### To be done
In the data below, find the line containing "for curve in"; reproduce that line and all subsequent lines exactly, and nothing else.

### Data segment
______________________________
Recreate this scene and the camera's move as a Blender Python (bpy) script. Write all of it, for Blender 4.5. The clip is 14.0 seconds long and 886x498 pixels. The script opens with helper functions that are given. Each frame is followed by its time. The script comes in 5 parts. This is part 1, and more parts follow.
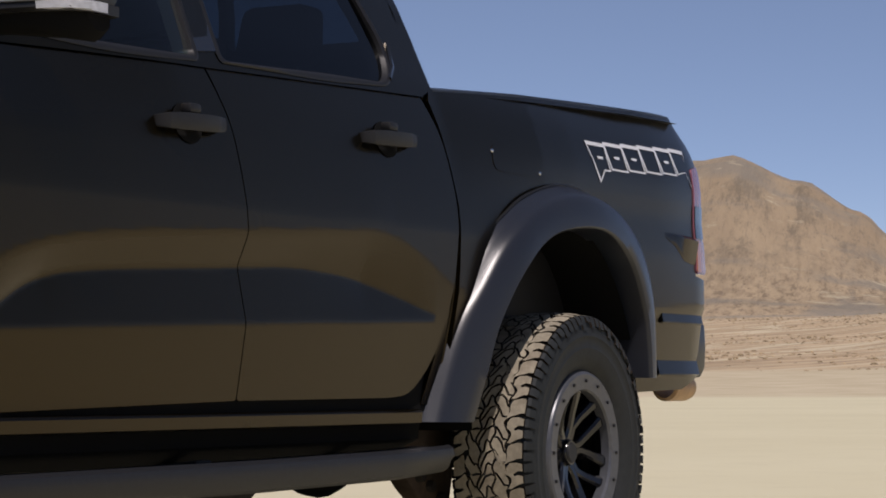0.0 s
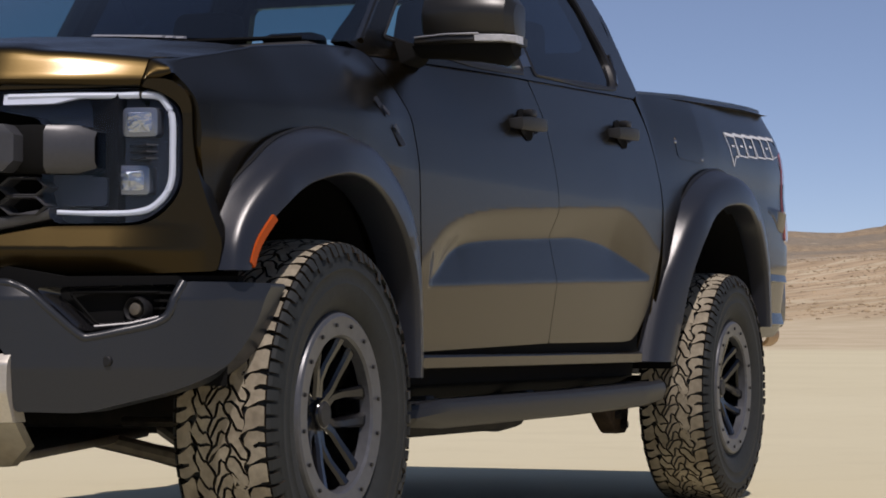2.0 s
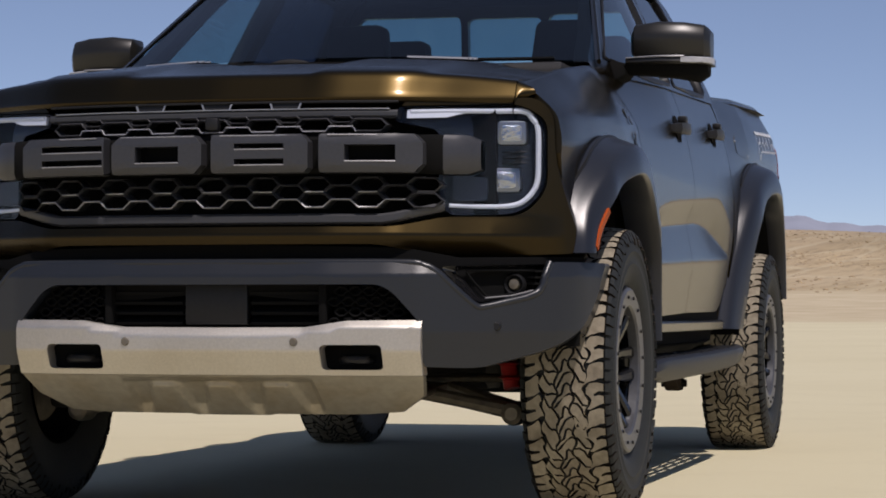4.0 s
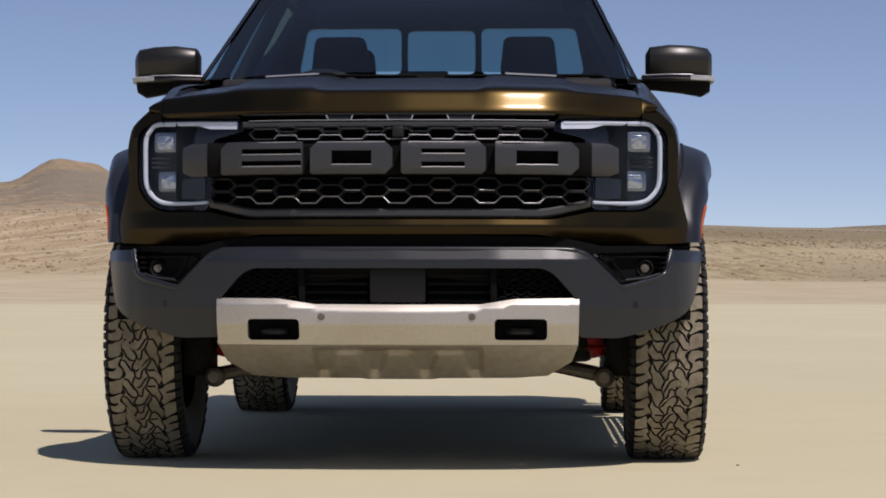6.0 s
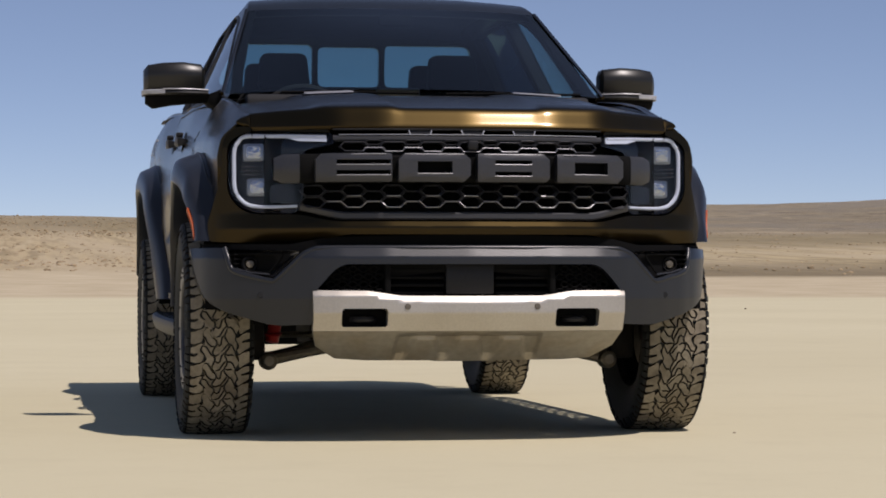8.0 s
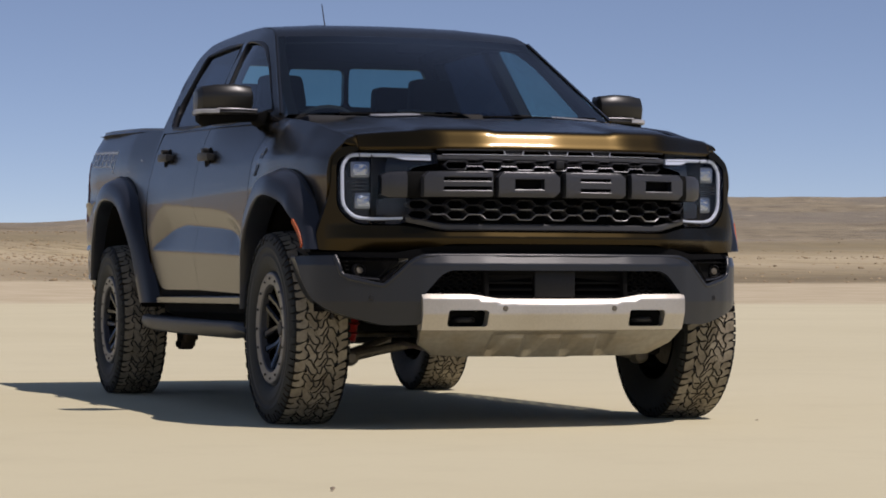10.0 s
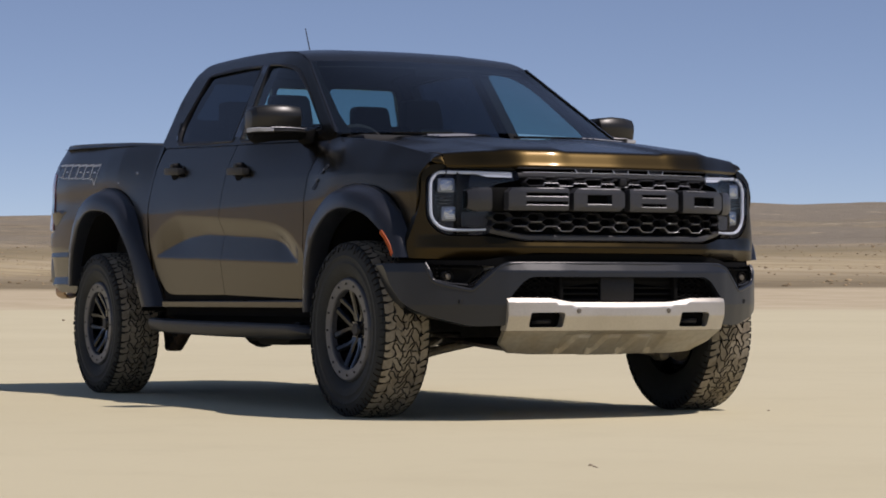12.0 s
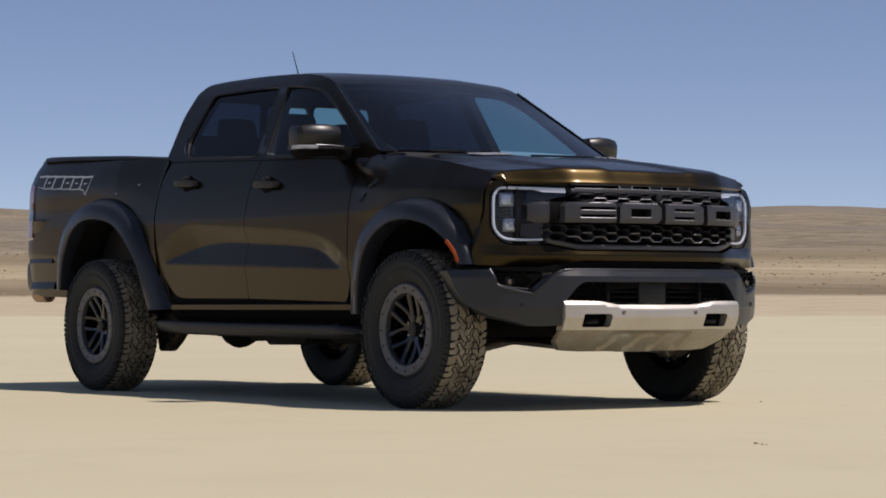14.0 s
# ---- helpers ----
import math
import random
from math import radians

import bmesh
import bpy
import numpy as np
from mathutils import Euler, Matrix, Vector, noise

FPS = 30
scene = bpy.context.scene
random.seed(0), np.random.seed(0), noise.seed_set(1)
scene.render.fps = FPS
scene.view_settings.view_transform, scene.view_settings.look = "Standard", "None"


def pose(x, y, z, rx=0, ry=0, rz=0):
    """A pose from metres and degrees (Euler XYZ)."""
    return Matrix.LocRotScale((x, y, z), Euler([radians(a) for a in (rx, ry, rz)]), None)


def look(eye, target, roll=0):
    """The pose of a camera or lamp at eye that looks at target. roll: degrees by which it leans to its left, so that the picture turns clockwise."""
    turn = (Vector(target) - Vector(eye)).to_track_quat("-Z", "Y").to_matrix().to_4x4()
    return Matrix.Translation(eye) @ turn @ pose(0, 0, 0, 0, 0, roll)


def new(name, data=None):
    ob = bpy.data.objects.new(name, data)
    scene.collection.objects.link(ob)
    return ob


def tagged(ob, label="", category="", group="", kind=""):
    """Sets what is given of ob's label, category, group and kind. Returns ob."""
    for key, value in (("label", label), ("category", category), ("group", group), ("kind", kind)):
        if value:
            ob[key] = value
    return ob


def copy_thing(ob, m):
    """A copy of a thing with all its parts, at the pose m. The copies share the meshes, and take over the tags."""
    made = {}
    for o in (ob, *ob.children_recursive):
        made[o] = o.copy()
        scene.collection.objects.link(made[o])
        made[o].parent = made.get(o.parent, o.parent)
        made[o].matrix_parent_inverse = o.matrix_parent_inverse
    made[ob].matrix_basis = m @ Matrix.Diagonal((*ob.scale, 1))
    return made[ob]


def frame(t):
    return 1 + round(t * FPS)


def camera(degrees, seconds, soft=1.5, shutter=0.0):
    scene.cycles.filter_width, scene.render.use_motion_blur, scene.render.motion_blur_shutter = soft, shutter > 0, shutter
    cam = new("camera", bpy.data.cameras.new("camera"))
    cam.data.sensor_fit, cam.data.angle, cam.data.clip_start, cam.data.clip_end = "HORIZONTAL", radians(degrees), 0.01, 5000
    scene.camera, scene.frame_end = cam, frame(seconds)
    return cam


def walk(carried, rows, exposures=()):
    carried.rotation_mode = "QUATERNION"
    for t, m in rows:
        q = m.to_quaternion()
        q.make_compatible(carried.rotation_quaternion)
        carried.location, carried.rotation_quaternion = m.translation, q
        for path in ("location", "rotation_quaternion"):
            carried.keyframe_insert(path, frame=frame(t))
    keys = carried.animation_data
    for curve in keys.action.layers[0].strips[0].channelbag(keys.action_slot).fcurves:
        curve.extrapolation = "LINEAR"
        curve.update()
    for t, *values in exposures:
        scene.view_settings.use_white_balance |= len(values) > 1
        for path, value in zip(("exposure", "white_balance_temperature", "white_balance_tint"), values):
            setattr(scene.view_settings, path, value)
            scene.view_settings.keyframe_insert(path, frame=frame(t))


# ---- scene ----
______________________________
### Task result
    for curve in keys.action.layers[0].strips[0].channelbag(keys.action_slot).fcurves:
        curve.extrapolation = "LINEAR"
        curve.update()
    for t, *values in exposures:
        scene.view_settings.use_white_balance |= len(values) > 1
        for path, value in zip(("exposure", "white_balance_temperature", "white_balance_tint"), values):
            setattr(scene.view_settings, path, value)
            scene.view_settings.keyframe_insert(path, frame=frame(t))


# ---- scene ----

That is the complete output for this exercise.